Monumental ‘all‑over’ scale as a multiplier

Very large, ‘all‑over’ canvases—Autumn Rhythm, Lavender Mist, Number 32—carry an outsized premium because Pollock’s compositional impact is inseparable from scale. Monumental size both signals museum quality and restricts buyer pool to institutions or ultra‑wealthy collectors, which intensifies competition when such canvases appear. The market routinely prices canvas size as a decisive multiplier for Pollock: the biggest mature drips sit at the top of the public auction band and approach private‑sale trophy pricing.

Support and technical/material type (canvas vs fiberboard vs paper)

Pollock’s choice of support materially alters value: works on canvas command the highest confidence; fiberboard pieces (e.g., No. 5’s support issues) and paper mounted on Masonite (smaller Number 31 examples) introduce conservation risks that suppress top bids. Buyers factor medium‑specific stability, relining history and varnish/enamel behavior into pricing. Proven conservation dossiers or problematic supports have respectively unlocked or constrained nine‑figure outcomes in comparable sales.

Pollock‑specific provenance concentration (museum holdings vs marquee private owners)
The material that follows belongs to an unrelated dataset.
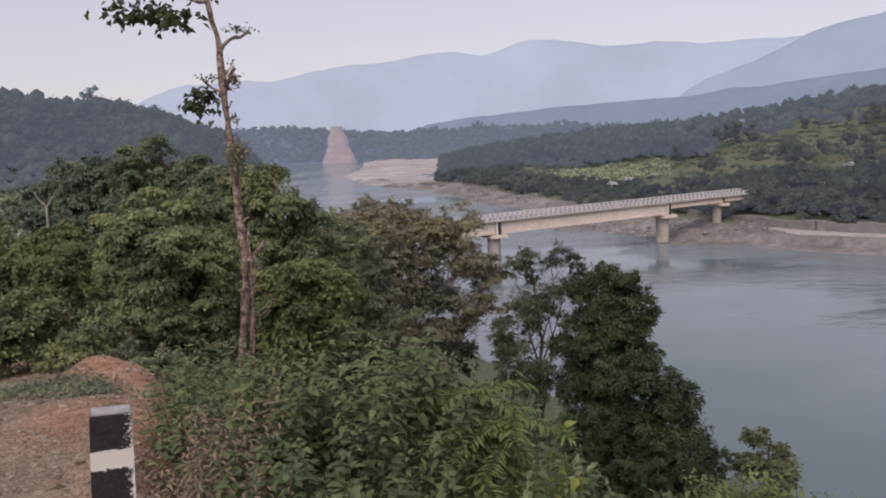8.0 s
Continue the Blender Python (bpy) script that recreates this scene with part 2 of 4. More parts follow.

A distinctive Pollock pattern is where the best examples already reside: major museums (MoMA’s One: Number 31, Met’s Autumn Rhythm, NGA’s Lavender Mist, Kunstsammlung NRW’s Number 32) both confer prestige and remove supply, compressing market availability. Conversely, when prime drips are held by marquee private collectors (Ossorio, Newhouse, Geffen) they can trigger blockbuster private transactions. Thus provenance both elevates intrinsic desirability and determines whether a work can reach the private‑sale ceilings documented for top Pollocks.

Market Context

Jackson Pollock remains a blue‑chip, canonical post‑war master whose marquee drip canvases command the highest prices in the category: the public auction record stands at $61.2M (Number 17, 1951), while widely reported private transactions have implied ceilings in the low‑to‑mid hundreds of millions (e.g., Number 17A, reported ~ $200M). Supply of museum‑quality Pollocks is extremely limited, concentrating global demand among ultra‑high‑net‑worth collectors and leading institutions and driving a premium for fresh, exhibition‑worthy works. Since 2023 the ultra‑top segment cooled, with fewer headline $100M+ auctions and a shift toward curated private treaties, guarantees and brokered placements; a selective rebound emerged in late 2025. Macroeconomic conditions, philanthropic/institutional buying and exhibition timing will remain decisive for any prospective sale.